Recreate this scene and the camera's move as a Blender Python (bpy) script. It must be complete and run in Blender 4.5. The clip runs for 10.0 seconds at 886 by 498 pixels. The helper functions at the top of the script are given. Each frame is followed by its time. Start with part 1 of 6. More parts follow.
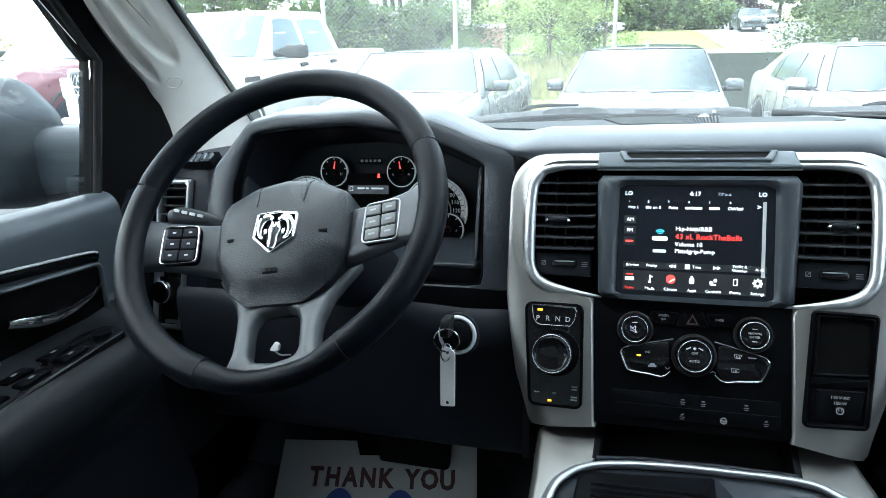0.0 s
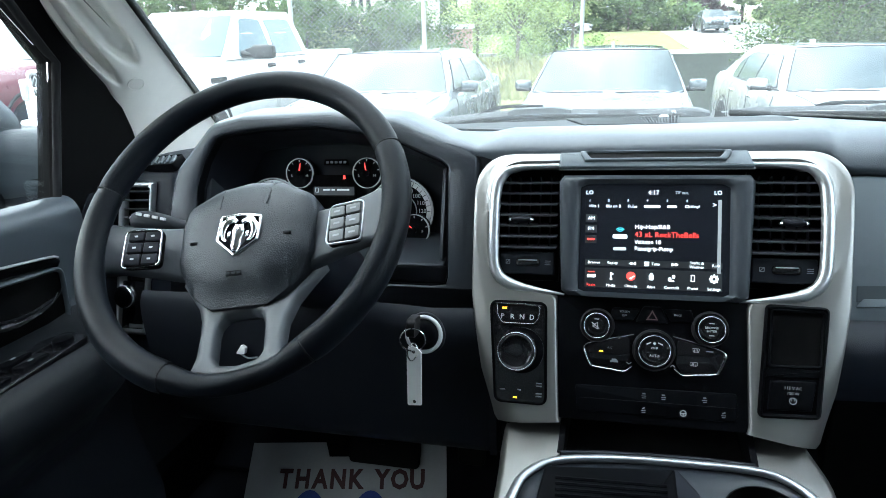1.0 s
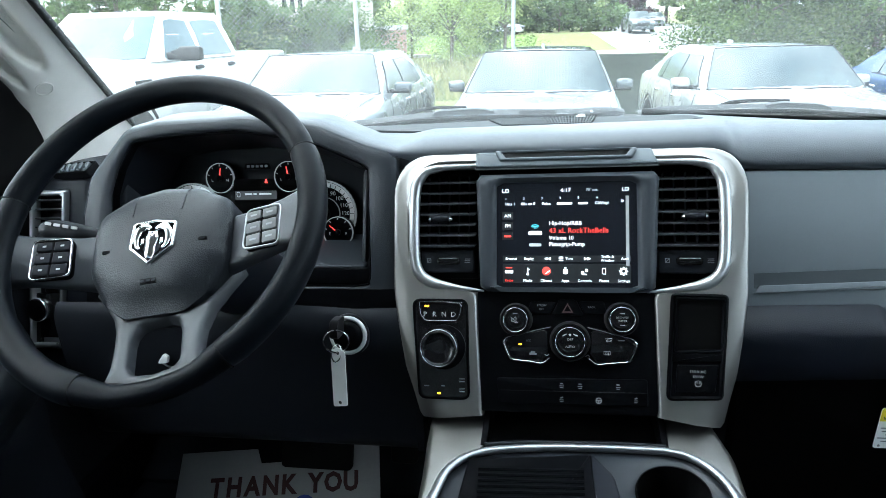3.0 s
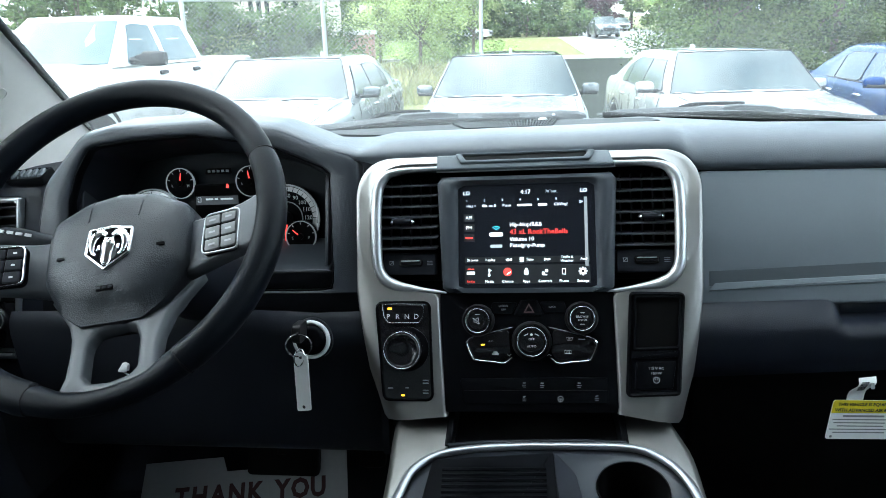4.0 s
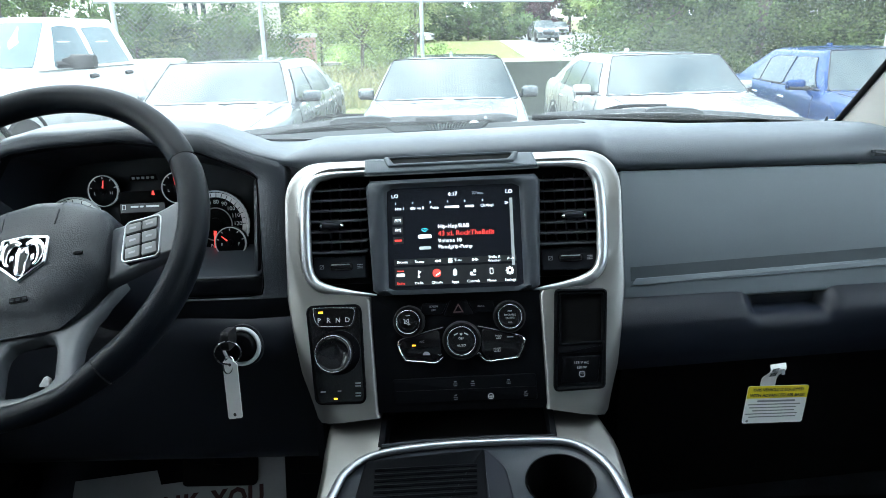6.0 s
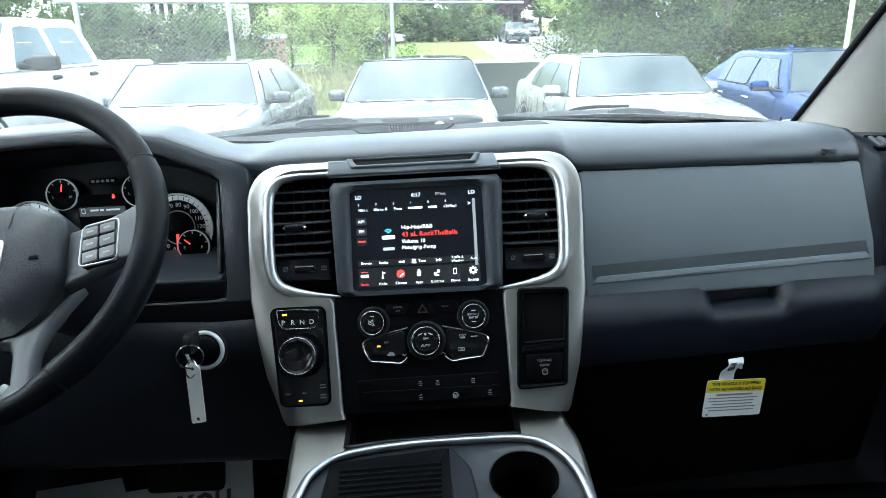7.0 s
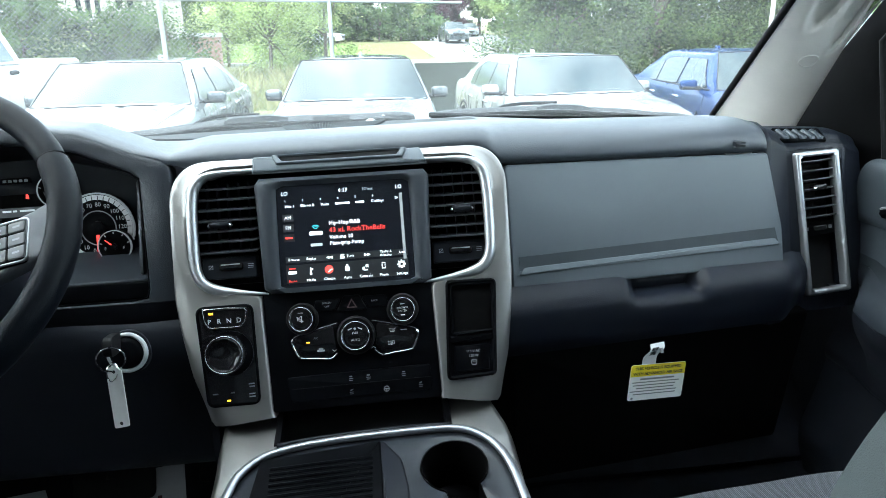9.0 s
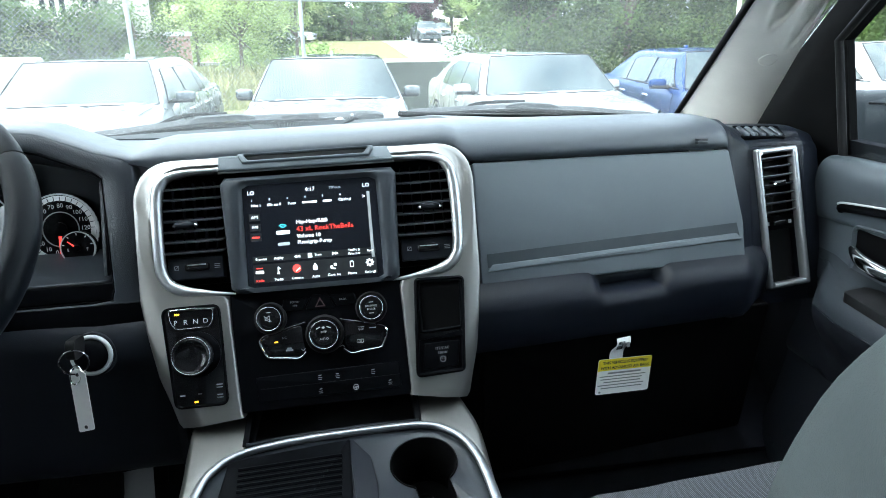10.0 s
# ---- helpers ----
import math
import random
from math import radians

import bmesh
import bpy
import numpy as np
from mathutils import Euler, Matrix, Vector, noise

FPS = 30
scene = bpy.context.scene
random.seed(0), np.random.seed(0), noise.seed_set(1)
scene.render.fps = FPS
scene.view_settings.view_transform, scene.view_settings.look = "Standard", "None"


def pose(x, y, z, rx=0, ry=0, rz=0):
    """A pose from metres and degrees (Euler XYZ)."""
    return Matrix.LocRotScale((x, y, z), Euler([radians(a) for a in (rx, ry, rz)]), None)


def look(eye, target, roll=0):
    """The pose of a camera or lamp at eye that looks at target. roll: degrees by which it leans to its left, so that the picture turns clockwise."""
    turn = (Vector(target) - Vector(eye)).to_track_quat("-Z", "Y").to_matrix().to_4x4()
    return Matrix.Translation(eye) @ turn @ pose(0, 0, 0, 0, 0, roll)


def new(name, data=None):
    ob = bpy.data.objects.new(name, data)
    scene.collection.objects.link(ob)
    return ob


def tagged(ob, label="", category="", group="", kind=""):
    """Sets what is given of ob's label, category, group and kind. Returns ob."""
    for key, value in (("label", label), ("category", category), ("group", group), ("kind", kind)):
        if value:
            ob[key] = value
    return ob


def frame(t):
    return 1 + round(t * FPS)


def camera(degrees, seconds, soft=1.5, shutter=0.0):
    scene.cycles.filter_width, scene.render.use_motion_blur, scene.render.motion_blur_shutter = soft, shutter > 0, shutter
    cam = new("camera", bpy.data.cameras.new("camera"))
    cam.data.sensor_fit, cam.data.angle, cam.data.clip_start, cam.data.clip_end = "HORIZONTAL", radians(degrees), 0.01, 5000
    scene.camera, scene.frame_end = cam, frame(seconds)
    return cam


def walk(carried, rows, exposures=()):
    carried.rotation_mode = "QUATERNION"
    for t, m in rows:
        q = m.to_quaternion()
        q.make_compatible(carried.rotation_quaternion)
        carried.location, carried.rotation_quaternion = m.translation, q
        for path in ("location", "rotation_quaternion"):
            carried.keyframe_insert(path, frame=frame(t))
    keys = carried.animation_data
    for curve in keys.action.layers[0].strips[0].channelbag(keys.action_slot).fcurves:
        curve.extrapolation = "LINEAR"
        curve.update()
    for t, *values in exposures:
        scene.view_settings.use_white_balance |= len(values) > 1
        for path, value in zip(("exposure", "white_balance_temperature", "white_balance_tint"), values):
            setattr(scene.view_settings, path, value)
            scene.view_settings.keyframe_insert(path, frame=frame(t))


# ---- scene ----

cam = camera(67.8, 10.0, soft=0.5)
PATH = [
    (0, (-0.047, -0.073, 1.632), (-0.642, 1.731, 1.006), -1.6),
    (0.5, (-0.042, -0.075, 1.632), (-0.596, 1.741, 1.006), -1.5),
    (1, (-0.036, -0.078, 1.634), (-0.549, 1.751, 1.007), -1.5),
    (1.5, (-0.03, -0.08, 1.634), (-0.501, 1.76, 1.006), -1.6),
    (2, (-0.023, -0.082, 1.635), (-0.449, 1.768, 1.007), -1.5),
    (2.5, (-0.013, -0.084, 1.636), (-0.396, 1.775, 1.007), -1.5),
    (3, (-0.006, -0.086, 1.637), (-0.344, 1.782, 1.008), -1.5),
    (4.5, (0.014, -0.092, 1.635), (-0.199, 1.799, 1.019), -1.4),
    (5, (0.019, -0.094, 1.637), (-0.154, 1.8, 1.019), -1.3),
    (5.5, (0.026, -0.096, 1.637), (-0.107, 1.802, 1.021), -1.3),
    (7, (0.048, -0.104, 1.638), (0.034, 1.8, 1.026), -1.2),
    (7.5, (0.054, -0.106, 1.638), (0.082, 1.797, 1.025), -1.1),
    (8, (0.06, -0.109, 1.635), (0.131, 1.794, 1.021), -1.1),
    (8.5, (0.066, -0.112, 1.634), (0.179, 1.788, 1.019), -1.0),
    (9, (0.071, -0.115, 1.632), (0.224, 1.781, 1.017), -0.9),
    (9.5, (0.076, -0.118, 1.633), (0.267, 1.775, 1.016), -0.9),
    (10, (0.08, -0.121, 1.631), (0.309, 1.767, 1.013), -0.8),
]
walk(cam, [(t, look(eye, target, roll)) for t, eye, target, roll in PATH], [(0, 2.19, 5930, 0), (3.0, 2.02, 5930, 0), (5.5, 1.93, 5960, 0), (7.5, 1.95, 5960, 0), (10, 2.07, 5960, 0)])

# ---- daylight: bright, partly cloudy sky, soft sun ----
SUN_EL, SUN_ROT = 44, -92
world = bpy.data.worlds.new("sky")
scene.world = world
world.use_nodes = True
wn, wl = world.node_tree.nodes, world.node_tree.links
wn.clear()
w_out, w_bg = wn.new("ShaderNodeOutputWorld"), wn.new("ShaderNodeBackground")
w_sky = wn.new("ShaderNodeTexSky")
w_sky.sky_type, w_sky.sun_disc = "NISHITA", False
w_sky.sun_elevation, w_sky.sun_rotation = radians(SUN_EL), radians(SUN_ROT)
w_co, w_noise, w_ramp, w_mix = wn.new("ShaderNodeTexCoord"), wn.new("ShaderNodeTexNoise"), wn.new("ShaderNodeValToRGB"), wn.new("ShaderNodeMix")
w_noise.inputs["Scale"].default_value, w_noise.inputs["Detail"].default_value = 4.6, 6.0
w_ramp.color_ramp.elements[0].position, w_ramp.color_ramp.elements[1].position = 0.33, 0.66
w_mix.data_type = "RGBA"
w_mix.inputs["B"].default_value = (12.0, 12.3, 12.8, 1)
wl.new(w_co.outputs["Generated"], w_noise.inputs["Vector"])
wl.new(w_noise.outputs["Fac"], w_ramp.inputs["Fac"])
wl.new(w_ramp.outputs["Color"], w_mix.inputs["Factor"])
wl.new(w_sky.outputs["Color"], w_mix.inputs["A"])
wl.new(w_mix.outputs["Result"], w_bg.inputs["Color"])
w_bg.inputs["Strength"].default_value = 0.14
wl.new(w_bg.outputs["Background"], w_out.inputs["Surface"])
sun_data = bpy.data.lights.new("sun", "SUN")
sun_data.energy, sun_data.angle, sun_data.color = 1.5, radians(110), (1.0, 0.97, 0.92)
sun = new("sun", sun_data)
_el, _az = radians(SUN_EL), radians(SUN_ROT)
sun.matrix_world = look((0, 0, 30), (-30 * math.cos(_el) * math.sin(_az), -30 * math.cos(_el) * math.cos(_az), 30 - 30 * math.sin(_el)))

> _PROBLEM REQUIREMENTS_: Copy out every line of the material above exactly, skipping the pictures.

> _RESPONSE_:
Recreate this scene and the camera's move as a Blender Python (bpy) script. It must be complete and run in Blender 4.5. The clip runs for 10.0 seconds at 886 by 498 pixels. The helper functions at the top of the script are given. Each frame is followed by its time. Start with part 1 of 6. More parts follow.
0.0 s
1.0 s
3.0 s
4.0 s
6.0 s
7.0 s
9.0 s
10.0 s
# ---- helpers ----
import math
import random
from math import radians

import bmesh
import bpy
import numpy as np
from mathutils import Euler, Matrix, Vector, noise

FPS = 30
scene = bpy.context.scene
random.seed(0), np.random.seed(0), noise.seed_set(1)
scene.render.fps = FPS
scene.view_settings.view_transform, scene.view_settings.look = "Standard", "None"


def pose(x, y, z, rx=0, ry=0, rz=0):
    """A pose from metres and degrees (Euler XYZ)."""
    return Matrix.LocRotScale((x, y, z), Euler([radians(a) for a in (rx, ry, rz)]), None)


def look(eye, target, roll=0):
    """The pose of a camera or lamp at eye that looks at target. roll: degrees by which it leans to its left, so that the picture turns clockwise."""
    turn = (Vector(target) - Vector(eye)).to_track_quat("-Z", "Y").to_matrix().to_4x4()
    return Matrix.Translation(eye) @ turn @ pose(0, 0, 0, 0, 0, roll)


def new(name, data=None):
    ob = bpy.data.objects.new(name, data)
    scene.collection.objects.link(ob)
    return ob


def tagged(ob, label="", category="", group="", kind=""):
    """Sets what is given of ob's label, category, group and kind. Returns ob."""
    for key, value in (("label", label), ("category", category), ("group", group), ("kind", kind)):
        if value:
            ob[key] = value
    return ob


def frame(t):
    return 1 + round(t * FPS)


def camera(degrees, seconds, soft=1.5, shutter=0.0):
    scene.cycles.filter_width, scene.render.use_motion_blur, scene.render.motion_blur_shutter = soft, shutter > 0, shutter
    cam = new("camera", bpy.data.cameras.new("camera"))
    cam.data.sensor_fit, cam.data.angle, cam.data.clip_start, cam.data.clip_end = "HORIZONTAL", radians(degrees), 0.01, 5000
    scene.camera, scene.frame_end = cam, frame(seconds)
    return cam


def walk(carried, rows, exposures=()):
    carried.rotation_mode = "QUATERNION"
    for t, m in rows:
        q = m.to_quaternion()
        q.make_compatible(carried.rotation_quaternion)
        carried.location, carried.rotation_quaternion = m.translation, q
        for path in ("location", "rotation_quaternion"):
            carried.keyframe_insert(path, frame=frame(t))
    keys = carried.animation_data
    for curve in keys.action.layers[0].strips[0].channelbag(keys.action_slot).fcurves:
        curve.extrapolation = "LINEAR"
        curve.update()
    for t, *values in exposures:
        scene.view_settings.use_white_balance |= len(values) > 1
        for path, value in zip(("exposure", "white_balance_temperature", "white_balance_tint"), values):
            setattr(scene.view_settings, path, value)
            scene.view_settings.keyframe_insert(path, frame=frame(t))


# ---- scene ----

cam = camera(67.8, 10.0, soft=0.5)
PATH = [
    (0, (-0.047, -0.073, 1.632), (-0.642, 1.731, 1.006), -1.6),
    (0.5, (-0.042, -0.075, 1.632), (-0.596, 1.741, 1.006), -1.5),
    (1, (-0.036, -0.078, 1.634), (-0.549, 1.751, 1.007), -1.5),
    (1.5, (-0.03, -0.08, 1.634), (-0.501, 1.76, 1.006), -1.6),
    (2, (-0.023, -0.082, 1.635), (-0.449, 1.768, 1.007), -1.5),
    (2.5, (-0.013, -0.084, 1.636), (-0.396, 1.775, 1.007), -1.5),
    (3, (-0.006, -0.086, 1.637), (-0.344, 1.782, 1.008), -1.5),
    (4.5, (0.014, -0.092, 1.635), (-0.199, 1.799, 1.019), -1.4),
    (5, (0.019, -0.094, 1.637), (-0.154, 1.8, 1.019), -1.3),
    (5.5, (0.026, -0.096, 1.637), (-0.107, 1.802, 1.021), -1.3),
    (7, (0.048, -0.104, 1.638), (0.034, 1.8, 1.026), -1.2),
    (7.5, (0.054, -0.106, 1.638), (0.082, 1.797, 1.025), -1.1),
    (8, (0.06, -0.109, 1.635), (0.131, 1.794, 1.021), -1.1),
    (8.5, (0.066, -0.112, 1.634), (0.179, 1.788, 1.019), -1.0),
    (9, (0.071, -0.115, 1.632), (0.224, 1.781, 1.017), -0.9),
    (9.5, (0.076, -0.118, 1.633), (0.267, 1.775, 1.016), -0.9),
    (10, (0.08, -0.121, 1.631), (0.309, 1.767, 1.013), -0.8),
]
walk(cam, [(t, look(eye, target, roll)) for t, eye, target, roll in PATH], [(0, 2.19, 5930, 0), (3.0, 2.02, 5930, 0), (5.5, 1.93, 5960, 0), (7.5, 1.95, 5960, 0), (10, 2.07, 5960, 0)])

# ---- daylight: bright, partly cloudy sky, soft sun ----
SUN_EL, SUN_ROT = 44, -92
world = bpy.data.worlds.new("sky")
scene.world = world
world.use_nodes = True
wn, wl = world.node_tree.nodes, world.node_tree.links
wn.clear()
w_out, w_bg = wn.new("ShaderNodeOutputWorld"), wn.new("ShaderNodeBackground")
w_sky = wn.new("ShaderNodeTexSky")
w_sky.sky_type, w_sky.sun_disc = "NISHITA", False
w_sky.sun_elevation, w_sky.sun_rotation = radians(SUN_EL), radians(SUN_ROT)
w_co, w_noise, w_ramp, w_mix = wn.new("ShaderNodeTexCoord"), wn.new("ShaderNodeTexNoise"), wn.new("ShaderNodeValToRGB"), wn.new("ShaderNodeMix")
w_noise.inputs["Scale"].default_value, w_noise.inputs["Detail"].default_value = 4.6, 6.0
w_ramp.color_ramp.elements[0].position, w_ramp.color_ramp.elements[1].position = 0.33, 0.66
w_mix.data_type = "RGBA"
w_mix.inputs["B"].default_value = (12.0, 12.3, 12.8, 1)
wl.new(w_co.outputs["Generated"], w_noise.inputs["Vector"])
wl.new(w_noise.outputs["Fac"], w_ramp.inputs["Fac"])
wl.new(w_ramp.outputs["Color"], w_mix.inputs["Factor"])
wl.new(w_sky.outputs["Color"], w_mix.inputs["A"])
wl.new(w_mix.outputs["Result"], w_bg.inputs["Color"])
w_bg.inputs["Strength"].default_value = 0.14
wl.new(w_bg.outputs["Background"], w_out.inputs["Surface"])
sun_data = bpy.data.lights.new("sun", "SUN")
sun_data.energy, sun_data.angle, sun_data.color = 1.5, radians(110), (1.0, 0.97, 0.92)
sun = new("sun", sun_data)
_el, _az = radians(SUN_EL), radians(SUN_ROT)
sun.matrix_world = look((0, 0, 30), (-30 * math.cos(_el) * math.sin(_az), -30 * math.cos(_el) * math.cos(_az), 30 - 30 * math.sin(_el)))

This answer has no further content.